The day-long procession includes hundreds of cars and fifteen empty hearses symbolizing the 1500 Detroiters who’ve already died from COVID-19. As the vehicles cruise down the roadways of the island, they pass, one after another, poster-sized pictures of the deceased. Nearly one thousand portraits in all.
“We’re trying to get through it without crying. I don’t know. We’re trying to get through without crying. It’s sad.” — Nykisha Mays, attendee
Detroit was an early hotspot in the pandemic and one of the first places to show the virus’ disproportionate impact on people of color. The city is more than 80 percent African American and it feels like nearly every person commemorated is Black.
“I think that some people are having a hard time seeing this because unlike the Vietnam War, where there were flag-draped coffins coming off of planes every day, they’re not seeing it happen,” says Rochelle Riley, the City’s Director of Arts and Culture and the lead organizer for this event. “People are dying alone in hospitals or in their homes, and they’re just gone.”
One of the most excruciating parts of the pandemic is that people often die alone. Loved ones have no chance to say goodbye, often they can’t even attend a funeral. Now the city of Detroit is giving them a way to honor the COVID-19 dead.
Listen: WDET’s Laura Herberg reports on reactions from memorial attendees. Read more remembrances below.
Remembrances
Nora Jean Elizabeth Gribble
Rashad Gribble holds his young daughter as he looks at a picture of his mother, Nora Gribble, taken decades ago, back when she was young.
“I look like her, that’s what everybody says,” says Gribble. “Out of all my mom’s kids, I’m that one that really looked like her.”
The resemblance is striking.
Nora Gribble was at the hospital for a month and a half, unable to see family, before she passed away there in April. Gribble’s daughter, with her arms around his neck, gently speaks. “Daddy, that’s grandma” she says.
“She’s asleep,” Gribble replies.
Mildred Hill
Korey Hill has come to visit his mother’s picture with a bottle of Champagne.
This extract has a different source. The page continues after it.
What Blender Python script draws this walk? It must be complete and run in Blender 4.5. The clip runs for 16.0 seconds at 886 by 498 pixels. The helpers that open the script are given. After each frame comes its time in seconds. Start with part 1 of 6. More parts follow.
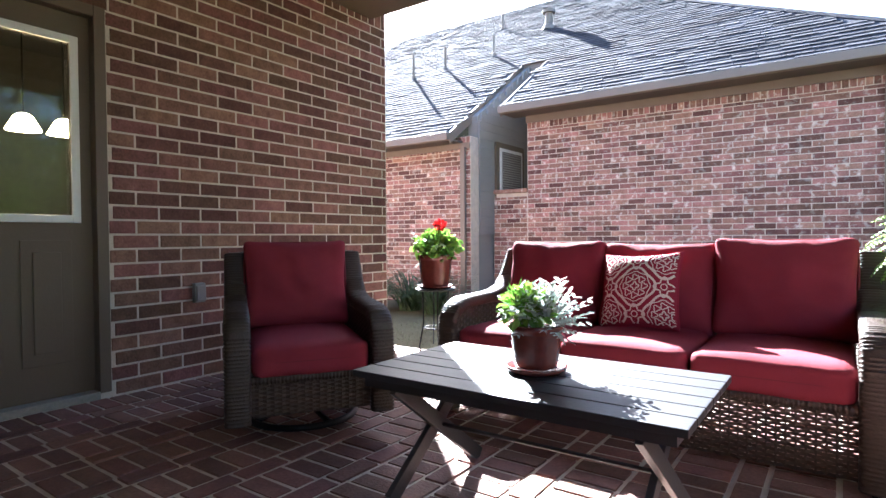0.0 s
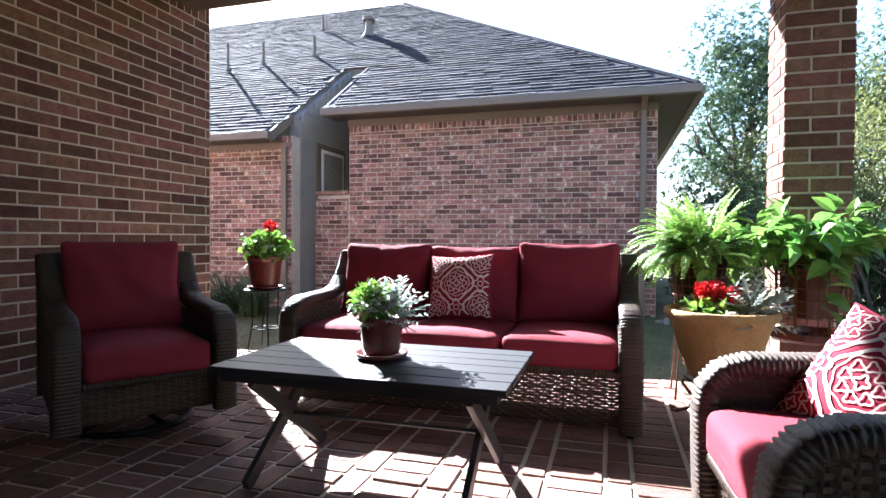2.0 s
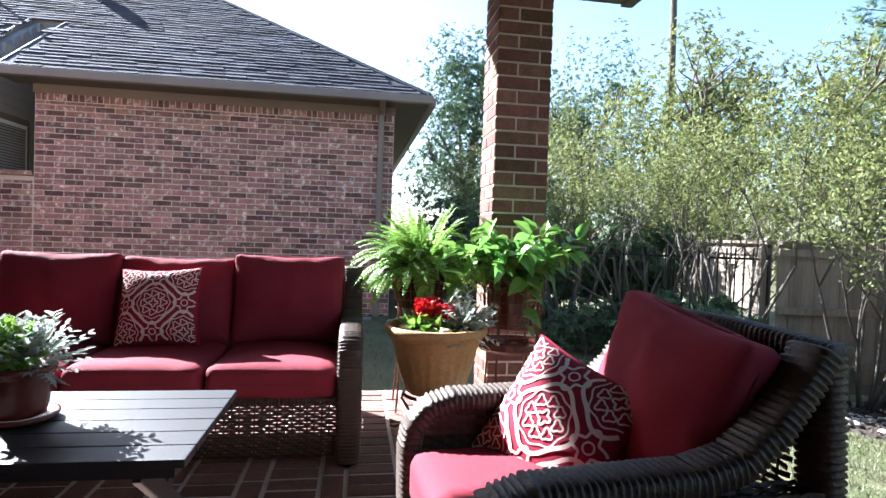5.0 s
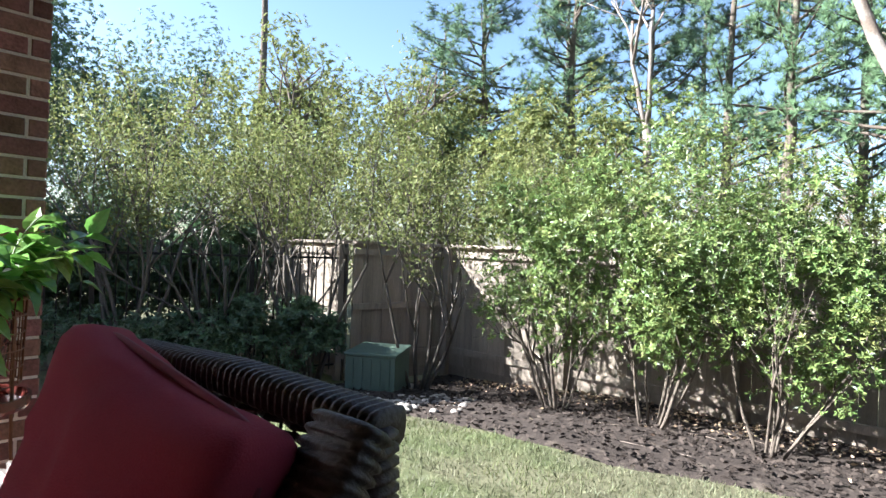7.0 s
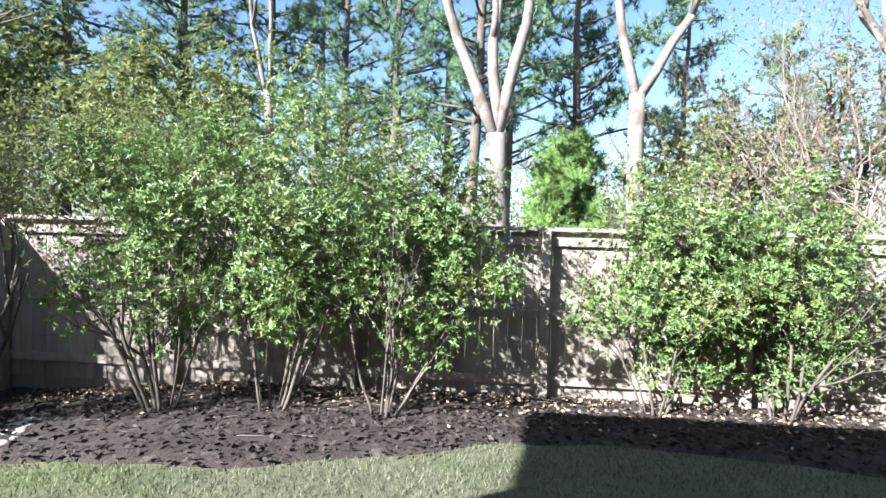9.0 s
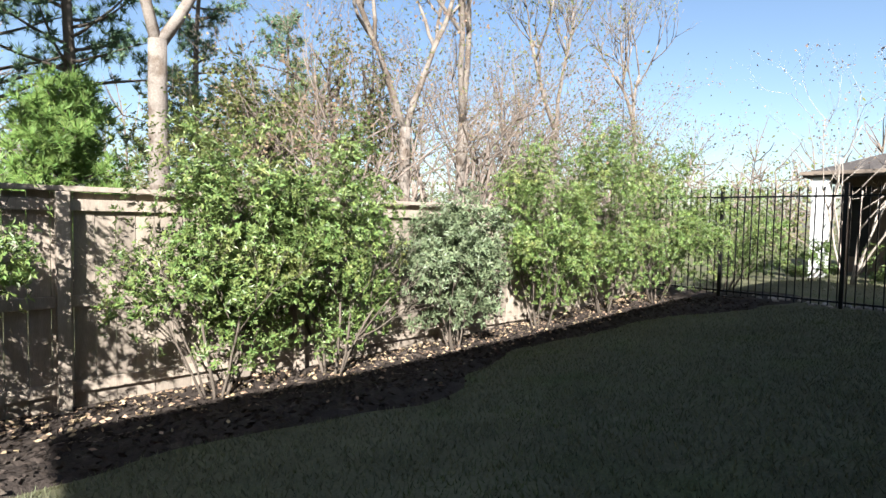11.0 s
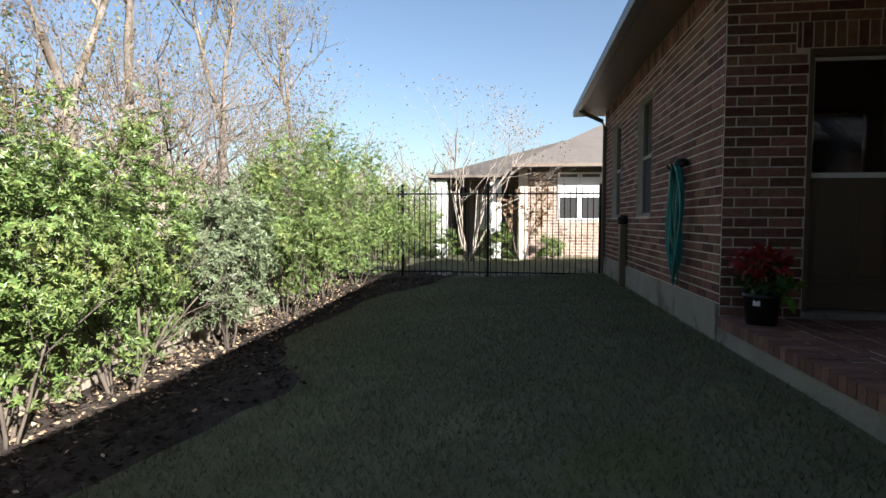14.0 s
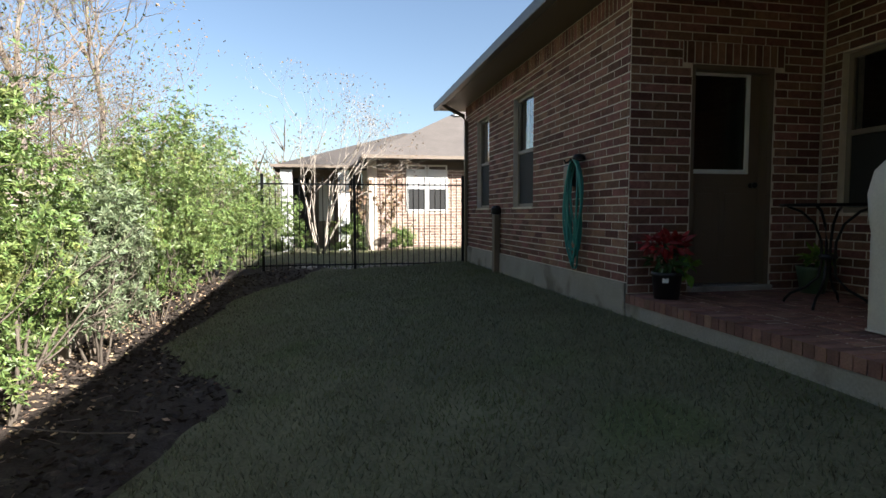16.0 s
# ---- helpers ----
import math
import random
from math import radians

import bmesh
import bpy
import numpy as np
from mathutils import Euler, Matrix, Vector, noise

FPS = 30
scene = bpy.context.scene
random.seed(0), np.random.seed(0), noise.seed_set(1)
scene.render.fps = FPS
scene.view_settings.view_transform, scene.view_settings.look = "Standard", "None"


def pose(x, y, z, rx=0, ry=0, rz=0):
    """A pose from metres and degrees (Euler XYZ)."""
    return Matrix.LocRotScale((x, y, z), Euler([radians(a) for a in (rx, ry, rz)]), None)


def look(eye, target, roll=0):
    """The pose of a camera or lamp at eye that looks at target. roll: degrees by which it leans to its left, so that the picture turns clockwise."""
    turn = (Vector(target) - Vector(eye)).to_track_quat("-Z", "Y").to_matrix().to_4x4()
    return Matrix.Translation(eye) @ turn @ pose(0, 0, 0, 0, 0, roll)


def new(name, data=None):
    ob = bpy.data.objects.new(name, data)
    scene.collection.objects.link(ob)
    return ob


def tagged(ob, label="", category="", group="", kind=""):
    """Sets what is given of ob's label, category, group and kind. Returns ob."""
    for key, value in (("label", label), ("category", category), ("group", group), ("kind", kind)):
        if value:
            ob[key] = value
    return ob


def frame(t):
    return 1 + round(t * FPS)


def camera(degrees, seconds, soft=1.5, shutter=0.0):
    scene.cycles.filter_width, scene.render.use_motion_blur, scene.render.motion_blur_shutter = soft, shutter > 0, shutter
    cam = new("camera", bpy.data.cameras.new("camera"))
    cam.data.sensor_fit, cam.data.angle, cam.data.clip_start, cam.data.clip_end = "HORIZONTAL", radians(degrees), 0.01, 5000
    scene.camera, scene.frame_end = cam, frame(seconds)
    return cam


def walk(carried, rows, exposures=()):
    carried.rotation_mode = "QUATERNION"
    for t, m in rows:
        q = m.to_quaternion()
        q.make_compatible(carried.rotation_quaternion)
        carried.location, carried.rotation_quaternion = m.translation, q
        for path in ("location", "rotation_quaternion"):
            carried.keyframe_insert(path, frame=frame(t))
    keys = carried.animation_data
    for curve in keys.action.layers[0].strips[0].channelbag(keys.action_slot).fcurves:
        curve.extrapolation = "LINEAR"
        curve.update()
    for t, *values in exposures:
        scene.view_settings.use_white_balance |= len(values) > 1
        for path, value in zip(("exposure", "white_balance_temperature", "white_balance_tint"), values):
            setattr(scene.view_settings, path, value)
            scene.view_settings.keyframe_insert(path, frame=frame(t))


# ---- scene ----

“My mom, she was like everything to us. She was a beautiful person.” — Korey Hill, attendee
“She loved Champagne and tequila,” Hill says.
Mildred Hill contracted COVID-19 at her nursing home and then died at a hospital without family around her at the age of 74.
“My mom, she was like everything to us. She was a beautiful person,” Hill says. “She never had a parking ticket, never turned anybody away, all her doors were always open.”
Hill says he wasn’t able to give his mother a proper memorial when she passed, so he’s grateful that the city is doing this.
“For me it’s like an ending, I get some type of closure with it.”
Marguerite Hemphill
Hope Cannady stands in front of a portrait of her mother, Marguerite Hemphill.
“This is the closest that I’ll ever get to a viewing because we had to have [my mother] cremated because of this so… This is is all I got.” — Hope Cannady
“I think it’s a beautiful thing to see everybody out, to know that I’m not alone in this, that there are others that are grieving and that they’ve lost people too. So, I think this is a beautiful thing, just to help bring closure,” Cannady says.
Hemphill got sick at the beginning of the year and passed away in April at the age of 76. The family is planning to get together to celebrate what would have been her 77nd birthday in September. It will be the first time they’ve been able to get together to celebrate her life.
“This is the closest that I’ll ever get to a viewing because we had to have her cremated because of this. So this is… this is all I got,” she says.